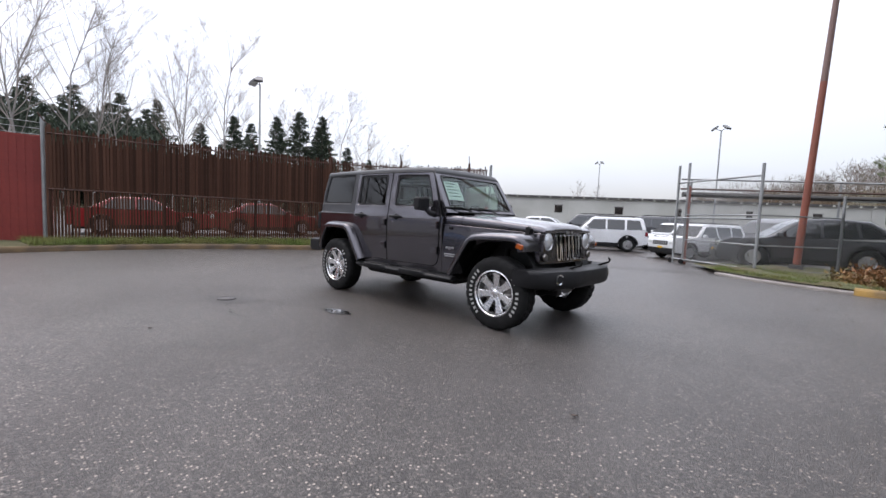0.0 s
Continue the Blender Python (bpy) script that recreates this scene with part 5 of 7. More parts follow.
def ring_text(words, radius, size, mid_deg, step, top):
    """Letters on an arc of the cover; # stands for a plain block."""
    n = len(words)
    widths = [{" ": 0.55, "I": 0.5, "'": 0.38, "W": 1.3, "#": 1.0}.get(c, 1.0) for c in words]
    total, run = sum(widths), 0.0
    for c, w in zip(words, widths):
        pos = (run + w / 2 - total / 2) * step
        run += w
        if c == " ":
            continue
        ang = radians(mid_deg - pos if top else mid_deg + pos)
        m = SPM @ Matrix.Translation((radius * math.cos(ang), radius * math.sin(ang), 0.0015)) @ Matrix.Rotation(ang - math.pi / 2 if top else ang + math.pi / 2, 4, "Z")
        if c == "#":
            bm = box_bm(-size * 0.29, size * 0.29, -size * 0.36, size * 0.36, 0, 0.0016, m=m)
            part("printed_block", bm, M_LETTER, cover)
        else:
            bm = bmesh.new()
            bm.from_mesh(glyph(c, size))
            bm.transform(m)
            part("letter", bm, M_LETTER, cover)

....

_Your task_
Write out the full listing verbatim, excluding its pictures.

_Task answer_
0.0 s
Continue the Blender Python (bpy) script that recreates this scene with part 5 of 7. More parts follow.
def ring_text(words, radius, size, mid_deg, step, top):
    """Letters on an arc of the cover; # stands for a plain block."""
    n = len(words)
    widths = [{" ": 0.55, "I": 0.5, "'": 0.38, "W": 1.3, "#": 1.0}.get(c, 1.0) for c in words]
    total, run = sum(widths), 0.0
    for c, w in zip(words, widths):
        pos = (run + w / 2 - total / 2) * step
        run += w
        if c == " ":
            continue
        ang = radians(mid_deg - pos if top else mid_deg + pos)
        m = SPM @ Matrix.Translation((radius * math.cos(ang), radius * math.sin(ang), 0.0015)) @ Matrix.Rotation(ang - math.pi / 2 if top else ang + math.pi / 2, 4, "Z")
        if c == "#":
            bm = box_bm(-size * 0.29, size * 0.29, -size * 0.36, size * 0.36, 0, 0.0016, m=m)
            part("printed_block", bm, M_LETTER, cover)
        else:
            bm = bmesh.new()
            bm.from_mesh(glyph(c, size))
            bm.transform(m)
            part("letter", bm, M_LETTER, cover)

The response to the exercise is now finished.